I find the readings today support this viewpoint in their interplay between disciple and teacher, between the sheep that are led and the shepherd who leads them.

We see the disciples who had been sent out by Jesus to do his work of proclaiming repentance and bringing healing in his name, and now they are coming back to him, rejoicing at all they were able to accomplish, but exhausted from the experience.  Jesus knew that if they were going to truly learn to proclaim his power over sin, sickness and death, they had to become teachers.  And so he sent them out.

But we must be very careful that we do not read the Gospels in the past tense.  Because Jesus is alive among us still and still wants to call all to repentance and healing.  Now he does that through his disciples – which means all of us!  Yes, he calls the clergy and religious in a special way, but he calls and commissions every one of his disciples to go out in his name.  He empowers them by first immersing them in the name of God in their Baptism, when he soaks them in the name of the Father, and of the Son, and of the Holy Spirit.  He anoints them with sacred Chrism in the sacrament of Confirmation, and he seals or marks them with the gift of the Holy Spirit.  He feeds them not with ordinary food, but with his own Body and Blood, so that wherever they go, he will go.  We are the sheep of his flock and the multitude of disciples who gather together to learn from his Word.  But he also sends us out to share his Word with others, so that in teaching them, we ourselves can be more proficient students, disciples, and sheep of his flock.

When a child in school reaches out to a new classmate who feels lost in a new school, that child is shepherding the new student into the community of the Lord.  When someone reaches out to befriend the person that others shun because he or she is different in some way, that person is being a good shepherd and at the same time is learning how to be a more faithful member of the flock of Jesus, who always wants to reach out to those who are on the margins of society.  When someone who does not know Jesus except as a person from the history books seems lost in life and is wandering through life like a sheep without a shepherd, Jesus depends on us to reach out to that person, to tell them by actions and by words that Jesus is the best Shepherd and guide they could possibly have.  They will be credible to the extent that the one who share about Jesus knows Jesus intimately.

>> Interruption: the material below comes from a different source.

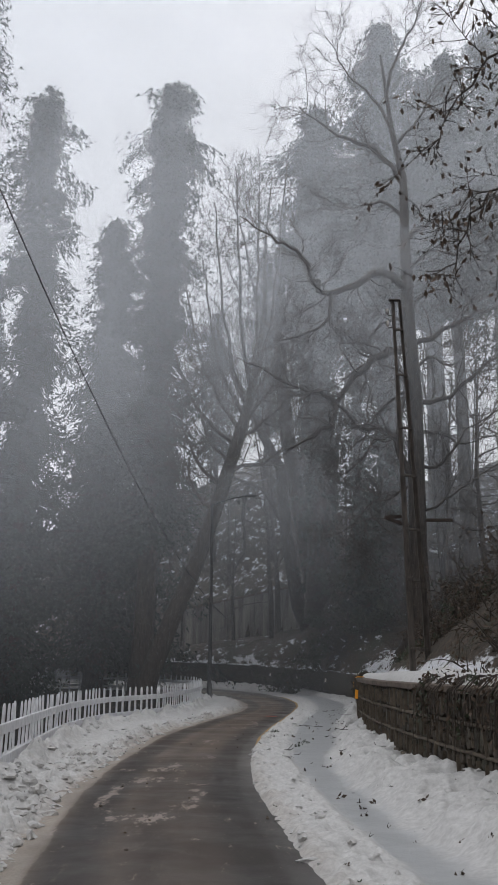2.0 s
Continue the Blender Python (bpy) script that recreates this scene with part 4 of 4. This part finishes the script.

The world is full of sheep without a shepherd who hunger for the Bread of Life, but how will they ever taste and see how good Jesus is unless we teach them, reaching out to our families, our classmates, our co-workers, and our neighbors to share with them the joy we experience in Jesus.  The more we come here each Sunday to be in communion with Jesus, the more we pray and reflect upon the Word of God that became flesh in Jesus, the better we will be able to be shepherds ourselves, going out from here to proclaim the good news of repentance, healing, and everlasting love.